Predigttext
1 Ist nun bei euch Ermahnung in Christus, ist Trost der Liebe, ist Gemeinschaft des Geistes, ist herzliche Liebe und Barmherzigkeit, 2 so macht meine Freude dadurch vollkommen, dass ihr eines Sinnes seid, gleiche Liebe habt, einmütig und einträchtig seid. 3 Tut nichts aus Eigennutz oder um eitler Ehre willen, sondern in Demut achte einer den andern höher als sich selbst, 4 und ein jeder sehe nicht auf das Seine, sondern auch auf das, was dem andern dient.
Unser tägliches Brot gib uns heute!“ Martin Luther hat diese Bitte aus dem Vaterunser im Kleinen Katechismus erklärt. Er versteht unter dem täglichen Brot nicht nur Nahrung und Kleidung, sondern er zählt auch Lebenspartner, Kinder, „gute Freunde, getreue Nachbarn und dergleichen“ dazu. Gemeinschaft also. Der Mensch braucht zum Leben die Gemeinschaft genauso wie Essen und Trinken.
Das Miteinander des Glaubens ist lebenswichtig
Die Lesungen, die zum kommenden Sonntag gehören, sprechen vom Brot. Die alttestamentliche erzählt vom Volk Israel, das in der Wüste hungert. Gott speist es mit Manna, und jeder bekommt davon so viel, wie er braucht. Das Evangelium des Sonntags ist eins von den Speisungswundern: Jesus dankt für das Wenige, was vorhanden ist, gibt es den hungrigen Menschen, und alle werden satt. In dem Abschnitt aus dem Phillipperbrief, der als Grundlage für die Predigt vorgeschlagen ist, kommt das Brot nicht vor.
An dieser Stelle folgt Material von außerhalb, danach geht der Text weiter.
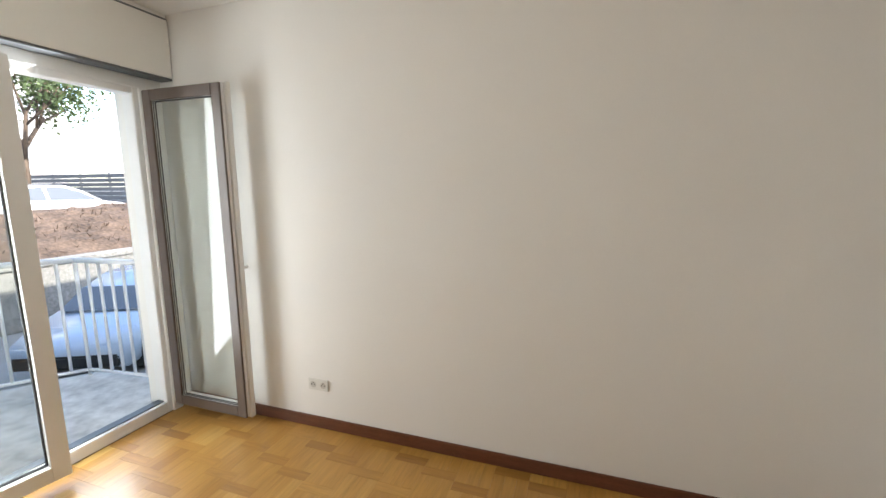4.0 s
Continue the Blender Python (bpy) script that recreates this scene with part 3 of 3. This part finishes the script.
def bank():
    bm = bmesh.new()
    nx, ny = 40, 120
    grid = []
    for i in range(nx + 1):
        x = -9.3 - i * 0.1
        row = []
        for j in range(ny + 1):
            y = -14 + j * 0.25
            k = min(1, i / 26)
            rise = (0.55 + 0.04 * (y + 2)) * k
            row.append(bm.verts.new((x, y, -0.2 + rise + 0.12 * noise.noise((x * 1.3, y * 1.3, 0)) + 0.06 * noise.noise((x * 5, y * 5, 3)))))
        grid.append(row)
    for i in range(nx):
        for j in range(ny):
            bm.faces.new((grid[i][j], grid[i + 1][j], grid[i + 1][j + 1], grid[i][j + 1]))
    structure(solid("bank", bm, EARTH), "brown dry earth bank above the retaining wall", "bank")
    bm = bmesh.new()
    vs = [bm.verts.new(p) for p in ((-12.5, -60, -0.6), (-12.5, 60, 0.9), (-80, 60, 0.9), (-80, -60, -0.6))]
    bm.faces.new(vs)
    for x0, x1 in ((-12.52, -12.5),):
        add_box(bm, x0 - 0.3, x1, -60, 60, GZ, -0.7)
    structure(solid("road_upper", bm, ASPHALT), "asphalt parking road above the bank", "road")
    rnd = random.Random(5)
    bm = bmesh.new()
    for _ in range(900):
        x, y = rnd.uniform(-12.6, -9.5), rnd.uniform(-6, 14)
        z = -0.2 + (0.55 + 0.04 * (y + 2)) * min(1, (-9.3 - x) / 2.6)
        for _k in range(4):
            a = rnd.uniform(0, 6.28)
            d = Vector((math.cos(a), math.sin(a), rnd.uniform(0.4, 1.4))) * rnd.uniform(0.08, 0.22)
            s = Vector((-d.y, d.x, 0)).normalized() * 0.012
            p = Vector((x, y, z - 0.03))
            bm.faces.new([bm.verts.new(q) for q in (p - s, p + s, p + d)])
    tagged(solid("dry_grass", bm, EARTH), "dry brown grass tufts on the bank", "grass", kind="stuff")


bank()


def car(m, paint, label):
    """Hatchback, nose towards +x, standing on z = 0."""
    root = base("car", m, label, "car", "parked cars")
    low = [(-1.95, 0.32), (-2.02, 0.62), (-1.93, 0.92), (-1.2, 0.97), (0.85, 0.95), (1.6, 0.84), (2.0, 0.66), (2.06, 0.4), (1.95, 0.24), (-1.8, 0.24)]
    cab = [(-1.88, 0.9), (-1.55, 1.38), (-1.1, 1.47), (0.05, 1.46), (0.5, 1.28), (1.05, 0.92)]
    bm = bmesh.new()

    def loft(outline, half0, half1, z0, z1, mi):
        sides = []
        for s in (-1, 1):
            sides.append([bm.verts.new((x, s * (half0 + (half1 - half0) * (z - z0) / (z1 - z0)), z)) for x, z in outline])
        n = len(outline)
        fs = [bm.faces.new(sides[0]), bm.faces.new(list(reversed(sides[1])))]
        fs += [bm.faces.new((sides[0][i], sides[1][i], sides[1][(i + 1) % n], sides[0][(i + 1) % n])) for i in range(n)]
        return fs

    loft(low, 0.86, 0.84, 0.24, 0.97, 0)
    loft(cab, 0.8, 0.6, 0.9, 1.47, 0)
    bmesh.ops.bevel(bm, geom=list(bm.edges), offset=0.04, segments=2, affect="EDGES", clamp_overlap=True)
    for f in bm.faces:
        f.smooth = True
    solid("body", bm, paint, root)
    bm = bmesh.new()
    for s in (-1, 1):
        for poly in ([(-1.5, 0.98), (-1.35, 1.33), (-0.55, 1.39), (-0.5, 0.98)], [(-0.42, 0.98), (-0.45, 1.39), (0.02, 1.38), (0.42, 1.24), (0.8, 0.98)]):
            bm.faces.new([bm.verts.new((x, s * (0.8 - 0.2 * (z - 0.9) / 0.57 + 0.008), z)) for x, z in poly])
    for x0, z0, x1, z1 in ((1.03, 0.97, 0.55, 1.29), (-1.87, 0.97, -1.6, 1.35)):
        o = 0.02 if x0 > 0 else -0.02
        h0, h1 = 0.76 - 0.2 * (z0 - 0.9) / 0.57, 0.76 - 0.2 * (z1 - 0.9) / 0.57
        bm.faces.new([bm.verts.new(p) for p in ((x0 + o, -h0, z0), (x0 + o, h0, z0), (x1 + o, h1, z1), (x1 + o, -h1, z1))])
    solid("window", bm, CARGL, root)
    each("bumper", [(1.98, 2.08, -0.78, 0.78, 0.3, 0.5), (-2.05, -1.95, -0.78, 0.78, 0.3, 0.5)], TYRE, root, bevel=0.03)
    for x in (-1.28, 1.3):
        for s in (-1, 1):
            bm = bmesh.new()
            add_tube(bm, (x, s * 0.68, 0.31), (x, s * 0.875, 0.31), 0.31, seg=28)
            add_tube(bm, (x, s * 0.87, 0.31), (x, s * 0.89, 0.31), 0.2, seg=20, mi=1)
            solid("wheel", bm, [TYRE, STEEL], root)


car(pose(-13.9, 6.6, 0.10, 0, 0, 82), CARW, "white hatchback parked above the bank")
car(pose(-14.2, 11.6, 0.16, 0, 0, 85), CARW, "white hatchback parked beside the fence")
car(pose(-5.9, 8.4, GZ, 0, 0, -64), CARB, "pale blue hatchback parked in the yard")


def fence():
    root = base("slatted_fence", pose(0, 0, 0), "dark slate-blue slatted fence on a low wall", "fence")
    boxes("plinth", [(-40, -0.6, 15.6, 15.9, GZ, 0.35)], RETAIN, root, bevel=0.02)
    each("slat", [(-40, -0.6, 15.72, 15.75, 0.38 + i * 0.2, 0.56 + i * 0.2) for i in range(9)], FENCE, root, bevel=0.004)
    each("post", [(-40 + i * 2.0, -39.92 + i * 2.0, 15.76, 15.84, 0.35, 2.2) for i in range(20)], FENCE, root)


fence()


def block(name, x0, x1, y0, y1, z0, floors, label, face):
    """Block of flats: wall, recessed windows on one face, roof edge."""
    root = base(name, pose(0, 0, 0), label, "building")
    top = z0 + floors * 2.9
    boxes("wall", [(x0, x1, y0, y1, z0, top)], WHITER, root)
    boxes("roof", [(x0 - 0.4, x1 + 0.4, y0 - 0.4, y1 + 0.4, top, top + 0.35)], CONCRETE, root)
    frames, panes = bmesh.new(), bmesh.new()
    if face == "x":
        n = int((y1 - y0) / 3.2)
        for k in range(floors):
            for i in range(n):
                y, z = y0 + 1.0 + i * 3.2, z0 + k * 2.9 + 0.9
                add_box(frames, x1, x1 + 0.06, y - 0.08, y + 1.48, z - 0.08, z + 1.38)
                add_box(panes, x1 + 0.06, x1 + 0.075, y, y + 0.66, z, z + 1.3)
                add_box(panes, x1 + 0.06, x1 + 0.075, y + 0.74, y + 1.4, z, z + 1.3)
    else:
        n = int((x1 - x0) / 3.2)
        for k in range(floors):
            for i in range(n):
                x, z = x0 + 1.0 + i * 3.2, z0 + k * 2.9 + 0.9
                add_box(frames, x - 0.08, x + 1.48, y0 - 0.06, y0, z - 0.08, z + 1.38)
                add_box(panes, x, x + 0.66, y0 - 0.075, y0 - 0.06, z, z + 1.3)
                add_box(panes, x + 0.74, x + 1.4, y0 - 0.075, y0 - 0.06, z, z + 1.3)
    tagged(solid("window_frame", frames, PVC, root), kind="stuff")
    tagged(solid("window", panes, FARPANE, root), kind="stuff")


block("apartment_block", -44, -32, -10, 22, -0.5, 5, "cream rendered block of flats across the road", "x")
block("apartment_block", -26, 4, 30, 40, -0.5, 4, "cream rendered block of flats behind the fence", "y")


def tree(m, high, seed, label):
    root = base("tree", m, label, "tree", "trees by the road")
    rnd = random.Random(seed)
    bm = bmesh.new()
    lv = bmesh.new()
    tips = []

    def limb(p, d, length, r, depth):
        q = p + d * length
        add_tube(bm, p, q, r, r * 0.65, seg=7)
        if depth == 0:
            tips.append(q)
            return
        for _ in range(3):
            e = (d + Vector((rnd.uniform(-0.8, 0.8), rnd.uniform(-0.8, 0.8), rnd.uniform(-0.15, 0.6)))).normalized()
            limb(p.lerp(q, rnd.uniform(0.6, 1.0)), e, length * rnd.uniform(0.55, 0.8), r * 0.6, depth - 1)

    limb(Vector((0, 0, -0.1)), Vector((0.04, 0.02, 1)).normalized(), high * 0.36, 0.16, 3)
    for t in tips:
        for _ in range(170):
            c = t + Vector((rnd.gauss(0, 0.6), rnd.gauss(0, 0.6), rnd.gauss(0, 0.45)))
            a = Vector((rnd.uniform(-1, 1), rnd.uniform(-1, 1), rnd.uniform(-1, 1))).normalized()
            b = a.orthogonal().normalized()
            s = rnd.uniform(0.06, 0.13)
            lv.faces.new([lv.verts.new(q) for q in (c - a * s, c + b * s * 0.5, c + a * s, c - b * s * 0.5)])
    solid("trunk", bm, BARK, root)
    tagged(solid("foliage", lv, LEAF, root), kind="stuff")


tree(pose(-17.2, 8.3, 0.2), 6.4, 3, "leafy green tree beside the upper road")
tree(pose(-19.5, 13.5, 0.2), 9.5, 8, "tall leafy green tree near the fence")
tree(pose(-10.5, 20.5, GZ), 8.0, 12, "leafy green tree behind the slatted fence")

# ---- pieces of the floors ----
LONG, NARROW, GAP = 0.186, 0.062, 0.0007


def stave_mesh(wide, long_, thick, name, mat, bevel):
    bm = bmesh.new()
    w, l = wide / 2, long_ / 2
    low = [bm.verts.new(p) for p in ((-w, -l, -thick), (w, -l, -thick), (w, l, -thick), (-w, l, -thick))]
    mid = [bm.verts.new(p) for p in ((-w, -l, -bevel), (w, -l, -bevel), (w, l, -bevel), (-w, l, -bevel))]
    w, l = w - bevel, l - bevel
    top = [bm.verts.new(p) for p in ((-w, -l, 0), (w, -l, 0), (w, l, 0), (-w, l, 0))]
    for a, b in ((low, mid), (mid, top)):
        for i in range(4):
            bm.faces.new((a[i], a[(i + 1) % 4], b[(i + 1) % 4], b[i]))
    bm.faces.new(top)
    me = bpy.data.meshes.new(name)
    bm.to_mesh(me)
    bm.free()
    me.materials.append(mat)
    return me


def hold_tone(me, tones):
    """Store one wood tone for each face."""
    me.attributes.new("tone", "FLOAT", "FACE").data.foreach_set("value", tones)


def parquet():
    """Columns of three staves lengthwise and one across, each column set down by one stave width.
    The three staves of a block share a like tone; the one across differs more and leans darker, light across its grain
    put into the tone."""
    rnd = random.Random(21)
    spots = []
    step = LONG + NARROW
    for c in range(-1, 24):
        x0 = c * LONG
        for r in range(-2, 28):
            y0 = r * step - (c % 4) * NARROW
            block = rnd.triangular(0.25, 1.0, 0.65)
            for k in range(3):
                spots.append((x0 + (k + 0.5) * NARROW, y0 + LONG / 2, 0, min(1, max(0, block + rnd.gauss(0, 0.1)))))
            spots.append((x0 + LONG / 2, y0 + LONG + NARROW / 2, 1, rnd.triangular(0.0, 0.8, 0.12)))
    verts, faces, tones = {0: [], 1: []}, {0: [], 1: []}, {0: [], 1: []}
    shades = []
    for k in range(12):
        me = stave_mesh(NARROW - GAP, LONG - GAP, 0.004, "stave", PARQUET, 0.0006)
        hold_tone(me, [(k + 0.5) / 12] * len(me.polygons))
        shades.append(me)
    count = 0
    for x, y, turn, tone in spots:
        hx, hy = (NARROW / 2, LONG / 2) if not turn else (LONG / 2, NARROW / 2)
        x0, x1, y0, y1 = max(x - hx, 0.0), min(x + hx, W), max(y - hy, -0.058), min(y + hy, L)
        if x1 - x0 < 0.004 or y1 - y0 < 0.004:
            continue
        whole = x1 - x0 > 2 * hx - 1e-6 and y1 - y0 > 2 * hy - 1e-6
        if whole and count < 290 and 1.25 < x < 2.9 and 0.5 < y < 2.6:
            ob = new("stave", shades[min(11, int(tone * 12))])
            ob.parent = floor
            ob.matrix_basis = pose(x, y, 0, 0, 0, 90 if turn else 0)
            count += 1
            continue
        g = GAP / 2
        quad = [(x0 + g, y0 + g), (x1 - g, y0 + g), (x1 - g, y1 - g), (x0 + g, y1 - g)]
        if turn:
            quad = [(b, -a) for a, b in quad]
        n = len(verts[turn])
        verts[turn] += [(a, b, 0.0) for a, b in quad] + [(a, b, -0.004) for a, b in quad]
        faces[turn] += [(n, n + 1, n + 2, n + 3)] + [(n + i, n + 4 + i, n + 4 + (i + 1) % 4, n + (i + 1) % 4) for i in range(4)]
        tones[turn] += [tone] * 5
    for turn in (0, 1):
        me = bpy.data.meshes.new("staves")
        me.from_pydata(verts[turn], [], faces[turn])
        hold_tone(me, tones[turn])
        me.materials.append(PARQUET)
        ob = new("staves", me)
        ob.parent = floor
        ob.matrix_basis = pose(0, 0, 0, 0, 0, 90 if turn else 0)
        tagged(ob, kind="stuff")


parquet()


def hall_tiles():
    wx, ly, g = 0.118, 0.205, 0.003
    one = stave_mesh(wx - g, ly - g, 0.008, "tile", TILE, 0.001)
    i = 0
    while 1.92 - (i + 1) * wx > -1.2:
        x = 1.92 - (i + 0.5) * wx
        back = -2.10 if x > 0.97 else HS
        y = -0.062 - (0.5 if i % 2 else 1.0) * ly / 2 - (0.25 * ly if i % 2 else 0)
        while y - ly / 2 > back - ly * 0.9:
            ob = new("tile", one)
            ob.parent = hall_floor
            ob.matrix_basis = pose(x, y, 0)
            y -= ly
        i += 1
    for x, y, a in ((1.145, -1.025, 8), (0.76, -1.635, -12), (1.297, -2.0, 3), (1.43, -0.185, 10), (-0.735, -1.70, 4)):
        bm = bmesh.new()
        add_prism(bm, [(-0.05, -0.03), (0.0, -0.036), (0.052, -0.028), (0.048, 0.03), (-0.01, 0.034), (-0.054, 0.026)], 0.0005, 0.0018)
        tagged(solid("floor_patch", bm, PALE, m=pose(x, y, 0, 0, 0, a)), "pale worn patch on the hall tiles", "floor patch", "pale floor patches")


hall_tiles()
Paulus legt der Gemeinde dies ans Herz: „Dass ihr eines Sinnes seid, gleiche Liebe habt, einmütig und einträchtig seid.“ Das hält er für lebenswichtig wie tägliches Brot, dass die Menschen ihren Glauben miteinander leben, dass sie nicht nur sich und ihre persönliche Gottesbeziehung kennen.
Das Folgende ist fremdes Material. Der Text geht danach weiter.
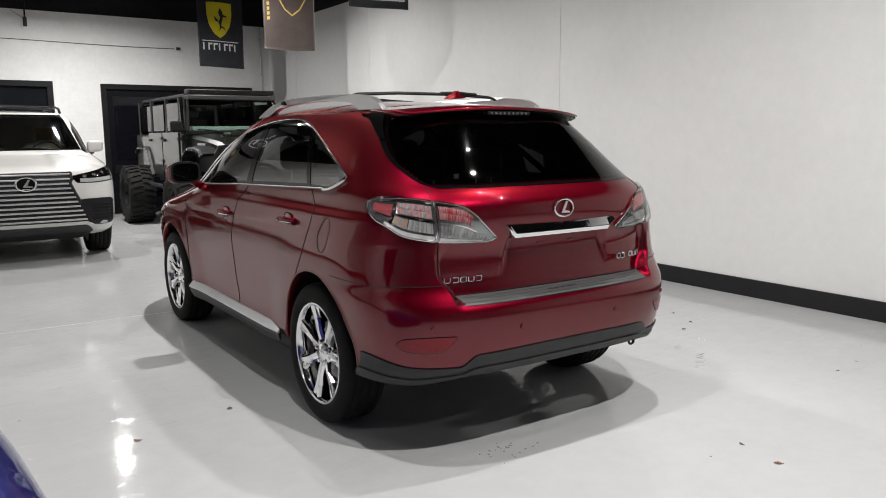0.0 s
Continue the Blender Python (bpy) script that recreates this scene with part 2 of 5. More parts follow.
# ---------------------------------------------------------------- lamps under the ceiling
def ceiling_lamp(x, y, z, power, spread, long=0.08, wide=0.014):
    t = thing("ceiling_lamp", "short white LED bar lamp hanging under the black ceiling", "ceiling lamp", pose(x, y, z), "ceiling lamps")
    part("housing", box(-long / 2 - 0.015, long / 2 + 0.015, -wide / 2 - 0.015, wide / 2 + 0.015, 0.0, 0.05, 0.008), M_FRAME, t)
    part("stem", tube([(0, 0, 0.05), (0, 0, HIGH - z)], 0.012), M_FRAME, t)
    part("diffuser", box(-long / 2, long / 2, -wide / 2, wide / 2, -0.006, -0.001, 0.002), M_LAMP, t, "glowing white diffuser")
    data = bpy.data.lights.new("ceiling_lamp_light", "AREA")
    data.shape, data.size, data.size_y, data.energy, data.color = "RECTANGLE", long, wide, power, (1.0, 0.978, 0.958)
    data.spread = radians(spread)
    lo = new("lamp_light", data)
    lo.parent = t
    lo.location = (0, 0, -0.02)
    return t


for row in LAMPS:
    ceiling_lamp(*row)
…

Eines Sinnes sein – heißt das, dass alle das Gleiche meinen, glauben und tun sollen? Aus heutiger Sicht ist Individualität in unserer Gesellschaft fast das höchste Gut. Sie wird geradezu mit Freiheit gleichgesetzt. Jeder soll frei sein, sein Leben so zu gestalten, wie er es für richtig hält, jeder muss sämtliche Wahlmöglichkeiten haben, 24 Stunden am Tag.
Eines Sinnes – aber nicht alle gleich
Auch in unseren Kirchengemeinden spüren wir, wie wählerisch Menschen oft sind: Sie achten genau darauf, ob ihnen Angebote zusagen, ob die Gottesdienstform genehm ist oder ob es die richtigen Menschen sind, mit denen sie sich ein gemeinsames Engagement vorstellen könnten.
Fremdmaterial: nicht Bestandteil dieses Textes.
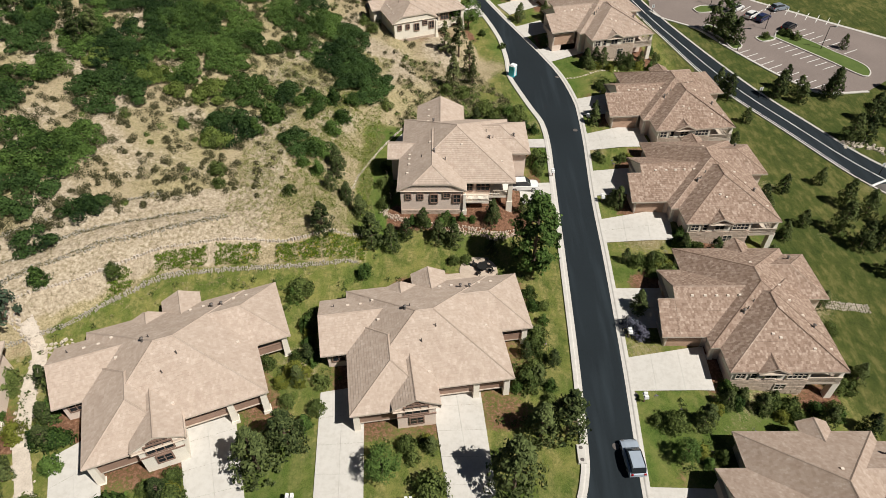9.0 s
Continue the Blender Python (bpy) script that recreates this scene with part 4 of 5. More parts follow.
def make_tree(kind, seed):
    """One tree or shrub, 5 m high, of the kind."""
    global RNG
    RNG = np.random.default_rng(seed)
    looks = {"pine": ("pine_tree", "dark green bushy pine tree", "tree", NEEDLES), "ponderosa": ("open_pine_tree", "open-crowned olive green pine tree", "tree", OPEN_NEEDLES), "spruce": ("spruce_tree", "dark blue-green spruce tree", "tree", SPRUCE), "leafy": ("deciduous_tree", "broad-leaved green tree with a full crown", "tree", LEAVES), "bush": ("shrub", "rounded green garden shrub", "shrub", SHRUB), "juniper": ("juniper", "dense dark green juniper", "shrub", OAK), "gold": ("golden_shrub", "yellow-green leafy garden shrub", "shrub", GOLD), "poplar": ("poplar_tree", "tall slender green broad-leaved tree", "tree", LEAVES), "lavender": ("lavender_shrub", "grey-lilac flowering garden shrub", "shrub", LAVENDER)}
    name, text, category, material = looks[kind]
    t = tagged(new(name), text, category, name.replace("_", " ") + "s", "object")
    bm = bmesh.new()
    if kind in ("pine", "spruce", "ponderosa"):
        trunk(bm, 4.6, 0.13, 0, 9, 0.9)
        broad = 1.78 if kind == "pine" else 1.5
        cs, rs = [], []
        for i in range(80 if kind == "ponderosa" else 130):
            f = RNG.uniform(0.03, 1.0) ** 0.85
            z = 0.35 + 4.5 * f
            prof = (1 - f) ** (0.62 if kind == "pine" else 0.85) * min(1, 0.55 + f * 3)
            turn = RNG.uniform(0, 6.283)
            r = broad * prof * RNG.uniform(0.45, 1.08)
            cs.append((r * math.cos(turn), r * math.sin(turn), z - 0.12 * r))
            rs.append(RNG.uniform(0.22, 0.40) * (0.6 + 0.5 * prof))
        pts = clumps(np.array(cs), rs, 19, 0.8)
        sizes, aspect = RNG.uniform(0.10, 0.18, len(pts)), 0.46
    elif kind == "leafy":
        trunk(bm, 3.4, 0.14, 0, 8, 1.3)
        p = ball(75) * RNG.uniform(0.45, 1.0, (75, 1)) ** 0.6
        cs = p * (1.75, 1.75, 1.95) + (0, 0, 2.95)
        cs[:, :2] *= np.clip(1.15 - 0.22 * np.clip(cs[:, 2:3] - 2.6, 0, 9), 0.4, 1.2)
        pts = clumps(cs, RNG.uniform(0.3, 0.58, 75), 80, 0.8)
        sizes, aspect = RNG.uniform(0.055, 0.11, len(pts)), 0.65
    elif kind == "poplar":
        trunk(bm, 4.2, 0.12, 0, 9, 0.8)
        cs, rs = [], []
        for i in range(150):
            f = RNG.uniform(0.0, 1.0)
            r = 1.15 * math.sin(math.pi * (0.14 + 0.83 * f ** 0.8)) ** 0.8 * RNG.uniform(0.5, 1.05)
            turn = RNG.uniform(0, 6.283)
            cs.append((r * math.cos(turn), r * math.sin(turn), 0.55 + 4.25 * f))
            rs.append(RNG.uniform(0.16, 0.32))
        pts = clumps(np.array(cs), rs, 60, 0.9)
        sizes, aspect = RNG.uniform(0.05, 0.095, len(pts)), 0.65
    else:
        trunk(bm, 2.4, 0.16, 0, 0, 1.5)
        wide = {"bush": 2.7, "juniper": 2.0, "gold": 2.6, "lavender": 2.8}[kind]
        p = ball(62)
        p[:, 2] = np.abs(p[:, 2])
        cs = p * RNG.uniform(0.5, 0.95, (62, 1)) * (wide, wide, 3.9) + (0, 0, 0.6)
        if kind == "juniper":
            cs[:, :2] *= np.clip(1.25 - 0.17 * cs[:, 2:3], 0.35, 1.2)
        pts = clumps(cs, RNG.uniform(0.55, 0.95, 62), 27, 0.85)
        sizes, aspect = RNG.uniform(0.16, 0.29, len(pts)), 0.65
    pts[:, 2] = np.maximum(pts[:, 2], 0.05)
    part("trunk", bm, BARK, t, "brown bark")
    axis = pts * (1, 1, 0) + (0, 0, 1) * np.maximum(pts[:, 2:] - 2.6, 0.25 * (pts[:, 2:] - 1.0))
    leaf_mesh("crown", pts, sizes, material, t, "", aspect, 0.15, axis)
    return t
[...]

Einmütigkeit, Gemeinschaftssinn, für die junge Gemeinde in Philippi war das überlebenswichtig, denn sie war von außen und von innen bedroht. Paulus bangt darum, dass sie sich nicht auseinanderdividieren lässt. Einmütigkeit und Gemeinschaftssinn sind lebenswichtige Grundhaltungen des Glaubens. Wenn jemand erlebt, dass Christus sich ihm zuwendet, wird er frei. Frei von der Sorge, zu kurz zu kommen und nicht genug gewürdigt zu werden. Frei von der Angst, alles stehe auf dem Spiel, wenn andere anders sind als man selbst. Frei von der Sorge um sich selbst, deshalb frei für andere und das, was sie brauchen. Christus ist der Halt. Sich von Christus geliebt zu wissen, macht glücklich und stolz. Glückliche und stolze Menschen aber sind fähig, sich selbst zurückzunehmen. Sie können die eigenen Wahlmöglichkeiten dem Wohl der Gemeinschaft unterordnen.
Wenn das Grundnahrungsmittel des Glaubens, das tägliche Brot, die Liebe Christi zu uns Menschen ist, dann heißt „eines Sinnes sein“ gerade nicht, dass alle das Gleiche meinen, glauben und tun müssen. Dann heißt es, dass Menschen einander als geliebte Kinder Gottes ansehen lernen. Dass sie begreifen, wo die Not, die Hoffnung eines anderen liegen und welche Möglichkeiten man selbst bekommen hat, ihnen zu begegnen: In den Brot-Geschichten des kommenden Sonntags geht es nicht zufällig ums Teilen.